Supplied information:
● ● ● ●
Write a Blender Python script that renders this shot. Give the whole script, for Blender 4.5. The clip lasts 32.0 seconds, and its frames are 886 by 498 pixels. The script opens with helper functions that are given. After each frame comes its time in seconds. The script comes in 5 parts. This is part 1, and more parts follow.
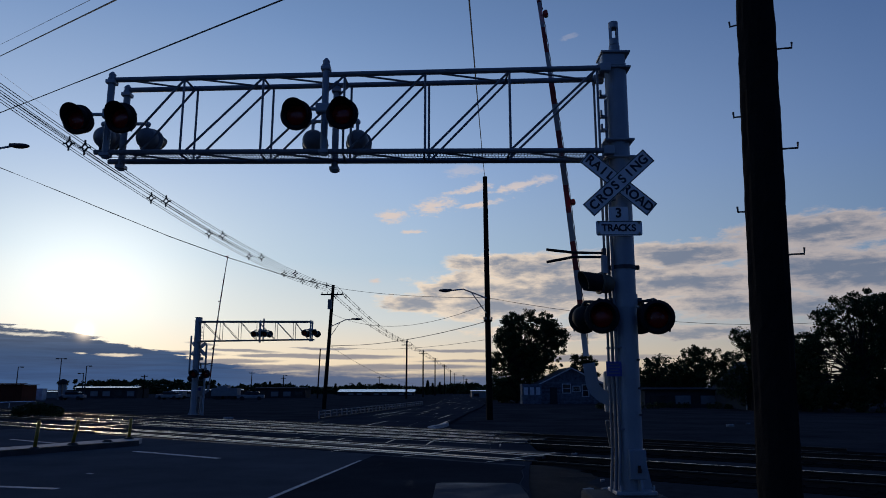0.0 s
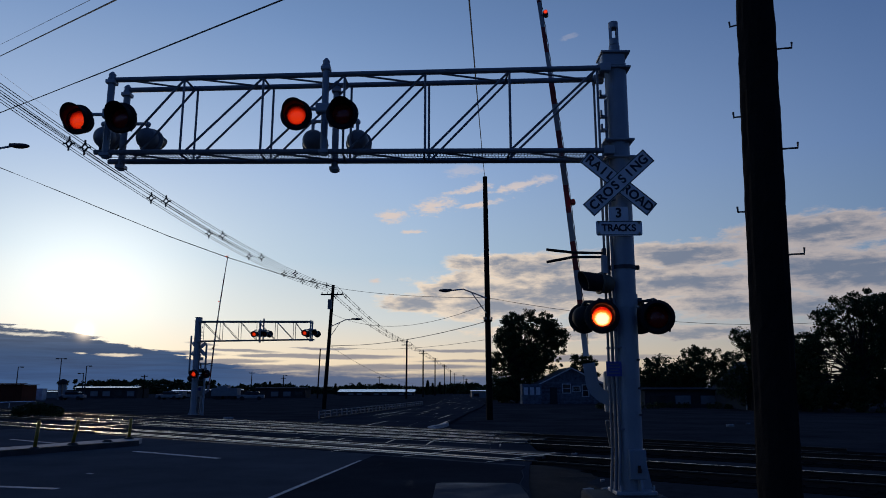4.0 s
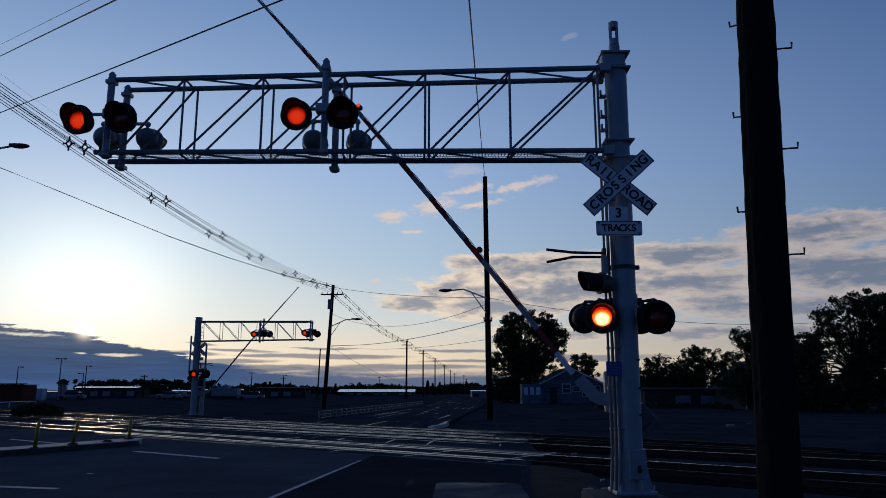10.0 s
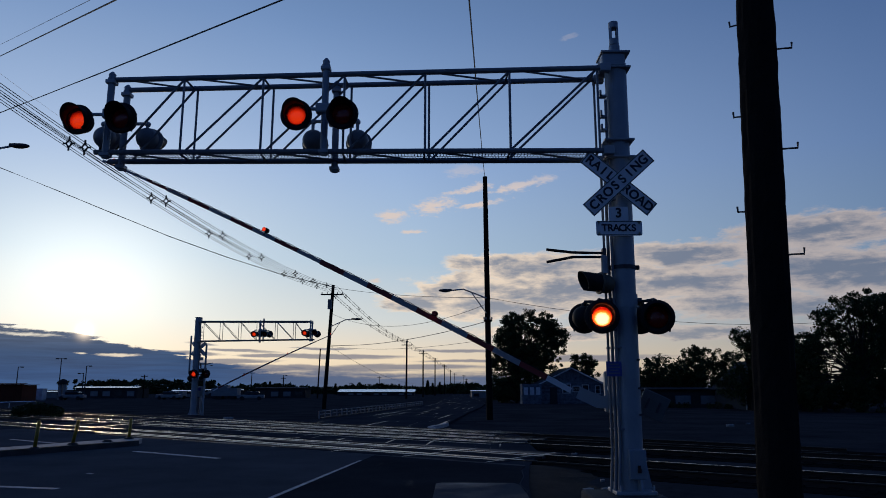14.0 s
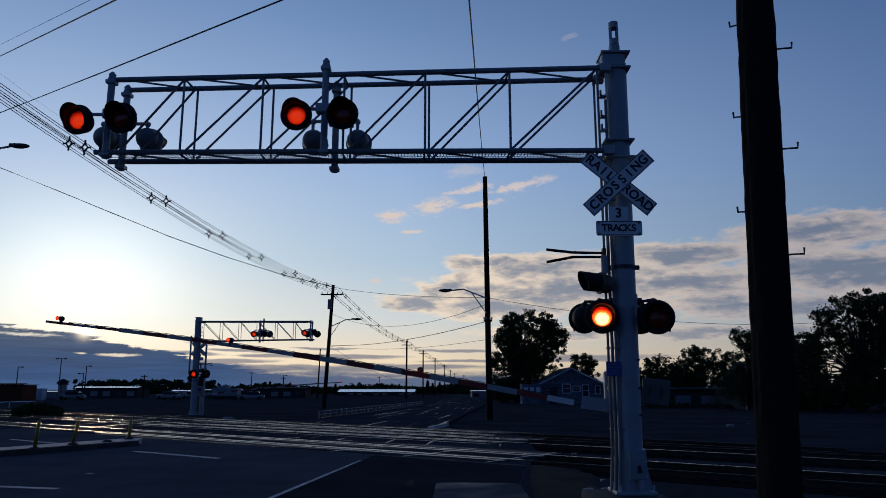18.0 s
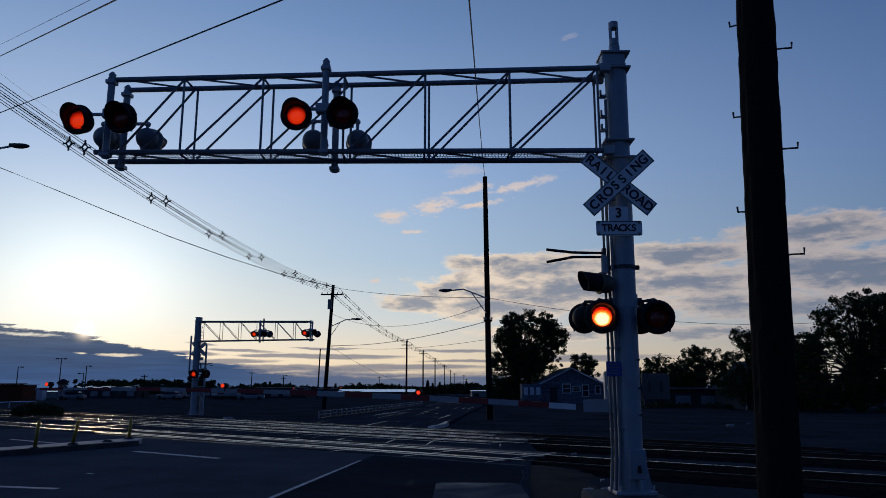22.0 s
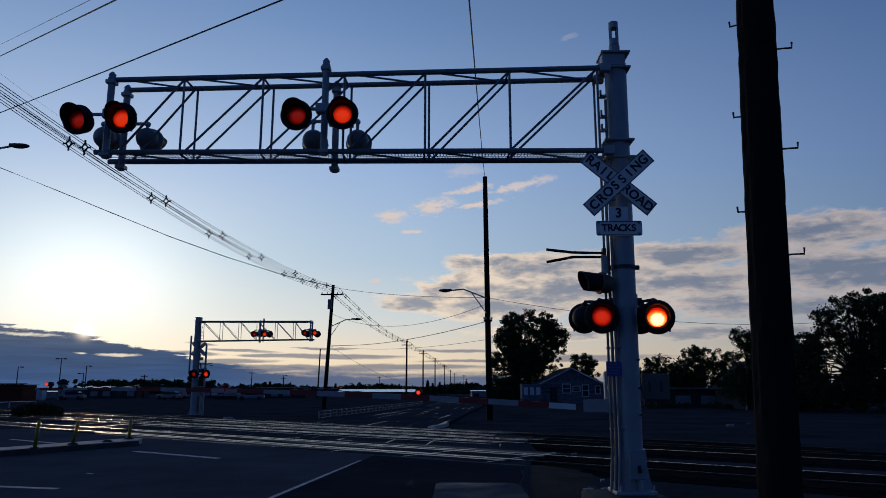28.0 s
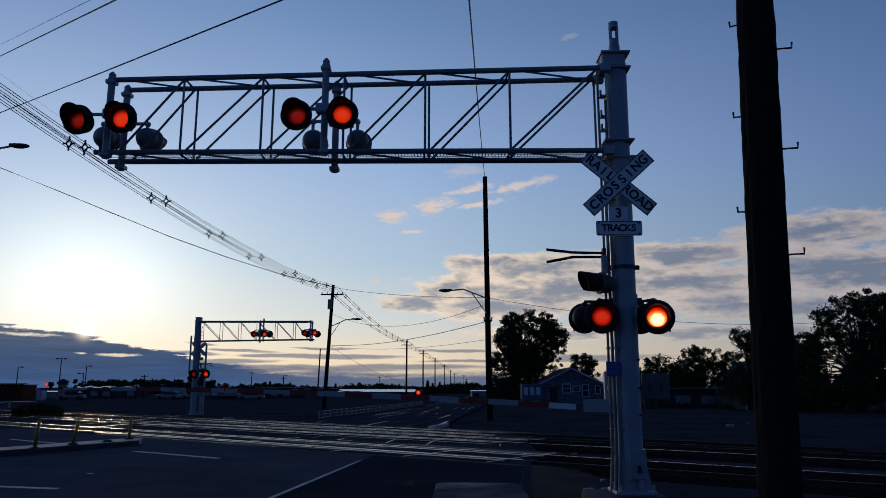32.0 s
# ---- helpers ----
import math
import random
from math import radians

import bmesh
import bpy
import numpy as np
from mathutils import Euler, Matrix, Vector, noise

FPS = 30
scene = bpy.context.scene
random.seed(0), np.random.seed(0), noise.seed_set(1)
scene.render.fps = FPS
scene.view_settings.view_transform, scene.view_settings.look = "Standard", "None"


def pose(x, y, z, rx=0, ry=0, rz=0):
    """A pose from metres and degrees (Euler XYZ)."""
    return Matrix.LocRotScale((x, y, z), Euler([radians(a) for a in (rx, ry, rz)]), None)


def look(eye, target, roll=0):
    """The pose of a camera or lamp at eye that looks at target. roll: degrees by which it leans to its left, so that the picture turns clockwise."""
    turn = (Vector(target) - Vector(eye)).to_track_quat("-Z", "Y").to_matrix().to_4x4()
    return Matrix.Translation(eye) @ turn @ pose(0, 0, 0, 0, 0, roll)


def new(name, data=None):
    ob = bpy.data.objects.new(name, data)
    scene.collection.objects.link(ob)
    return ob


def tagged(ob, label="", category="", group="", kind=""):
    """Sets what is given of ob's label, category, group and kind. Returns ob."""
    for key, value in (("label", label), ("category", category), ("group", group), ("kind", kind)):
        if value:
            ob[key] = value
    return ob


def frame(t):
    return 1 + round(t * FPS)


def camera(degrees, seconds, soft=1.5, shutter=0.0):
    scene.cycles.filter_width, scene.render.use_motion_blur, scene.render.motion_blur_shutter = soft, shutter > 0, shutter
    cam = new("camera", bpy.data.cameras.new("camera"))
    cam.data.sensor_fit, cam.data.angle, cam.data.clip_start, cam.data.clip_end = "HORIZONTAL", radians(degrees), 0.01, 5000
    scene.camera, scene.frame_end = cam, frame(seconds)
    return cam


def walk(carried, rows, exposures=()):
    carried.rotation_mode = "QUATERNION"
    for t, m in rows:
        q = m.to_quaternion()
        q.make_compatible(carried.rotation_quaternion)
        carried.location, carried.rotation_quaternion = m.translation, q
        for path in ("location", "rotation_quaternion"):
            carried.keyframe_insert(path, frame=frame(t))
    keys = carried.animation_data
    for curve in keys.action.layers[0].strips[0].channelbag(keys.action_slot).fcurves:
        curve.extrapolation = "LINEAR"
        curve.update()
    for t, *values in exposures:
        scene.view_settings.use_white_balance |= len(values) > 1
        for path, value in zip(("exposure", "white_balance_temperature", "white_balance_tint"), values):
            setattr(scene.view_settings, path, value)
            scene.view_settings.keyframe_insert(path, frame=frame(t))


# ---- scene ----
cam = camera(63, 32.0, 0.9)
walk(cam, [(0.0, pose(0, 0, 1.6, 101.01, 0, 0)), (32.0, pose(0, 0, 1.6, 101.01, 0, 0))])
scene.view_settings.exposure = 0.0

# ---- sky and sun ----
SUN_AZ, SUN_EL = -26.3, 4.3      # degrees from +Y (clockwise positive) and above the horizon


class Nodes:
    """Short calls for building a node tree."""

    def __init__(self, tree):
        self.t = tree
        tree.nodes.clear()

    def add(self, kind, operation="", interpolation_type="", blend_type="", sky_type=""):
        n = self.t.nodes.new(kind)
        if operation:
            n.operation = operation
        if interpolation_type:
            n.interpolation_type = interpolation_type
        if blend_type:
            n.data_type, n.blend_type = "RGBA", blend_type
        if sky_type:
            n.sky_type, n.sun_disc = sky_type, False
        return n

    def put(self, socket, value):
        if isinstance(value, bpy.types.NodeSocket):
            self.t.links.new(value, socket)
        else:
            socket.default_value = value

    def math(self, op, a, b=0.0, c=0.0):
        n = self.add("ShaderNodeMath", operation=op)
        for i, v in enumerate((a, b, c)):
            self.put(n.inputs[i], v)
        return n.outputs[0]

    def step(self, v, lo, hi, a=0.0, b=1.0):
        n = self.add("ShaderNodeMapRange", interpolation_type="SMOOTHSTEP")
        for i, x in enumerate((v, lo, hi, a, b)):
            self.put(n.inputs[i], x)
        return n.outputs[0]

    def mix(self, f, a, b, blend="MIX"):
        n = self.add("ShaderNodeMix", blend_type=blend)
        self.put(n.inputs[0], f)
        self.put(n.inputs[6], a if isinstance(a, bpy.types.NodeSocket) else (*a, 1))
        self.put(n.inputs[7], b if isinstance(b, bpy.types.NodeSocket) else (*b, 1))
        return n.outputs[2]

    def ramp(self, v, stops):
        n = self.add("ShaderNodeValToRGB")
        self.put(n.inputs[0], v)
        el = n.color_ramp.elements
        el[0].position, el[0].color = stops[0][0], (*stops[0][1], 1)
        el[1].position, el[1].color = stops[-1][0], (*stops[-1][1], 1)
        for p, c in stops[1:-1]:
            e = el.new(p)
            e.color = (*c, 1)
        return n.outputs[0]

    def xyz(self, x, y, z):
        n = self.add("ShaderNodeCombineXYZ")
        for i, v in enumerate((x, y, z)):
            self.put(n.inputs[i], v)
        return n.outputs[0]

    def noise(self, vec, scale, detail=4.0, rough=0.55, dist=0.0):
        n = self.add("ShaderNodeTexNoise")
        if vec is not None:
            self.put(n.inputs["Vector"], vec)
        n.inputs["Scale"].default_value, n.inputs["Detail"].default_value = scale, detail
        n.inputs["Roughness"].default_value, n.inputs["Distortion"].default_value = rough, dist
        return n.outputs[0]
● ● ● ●
Aim of the task: Leave out any pictures, please, and quote only the lines from the top of the data through the line that contains "return Matrix.LocRotScale((x, y, z), Euler([radians(a)".

Solution:
Write a Blender Python script that renders this shot. Give the whole script, for Blender 4.5. The clip lasts 32.0 seconds, and its frames are 886 by 498 pixels. The script opens with helper functions that are given. After each frame comes its time in seconds. The script comes in 5 parts. This is part 1, and more parts follow.
0.0 s
4.0 s
10.0 s
14.0 s
18.0 s
22.0 s
28.0 s
32.0 s
# ---- helpers ----
import math
import random
from math import radians

import bmesh
import bpy
import numpy as np
from mathutils import Euler, Matrix, Vector, noise

FPS = 30
scene = bpy.context.scene
random.seed(0), np.random.seed(0), noise.seed_set(1)
scene.render.fps = FPS
scene.view_settings.view_transform, scene.view_settings.look = "Standard", "None"


def pose(x, y, z, rx=0, ry=0, rz=0):
    """A pose from metres and degrees (Euler XYZ)."""
    return Matrix.LocRotScale((x, y, z), Euler([radians(a) for a in (rx, ry, rz)]), None)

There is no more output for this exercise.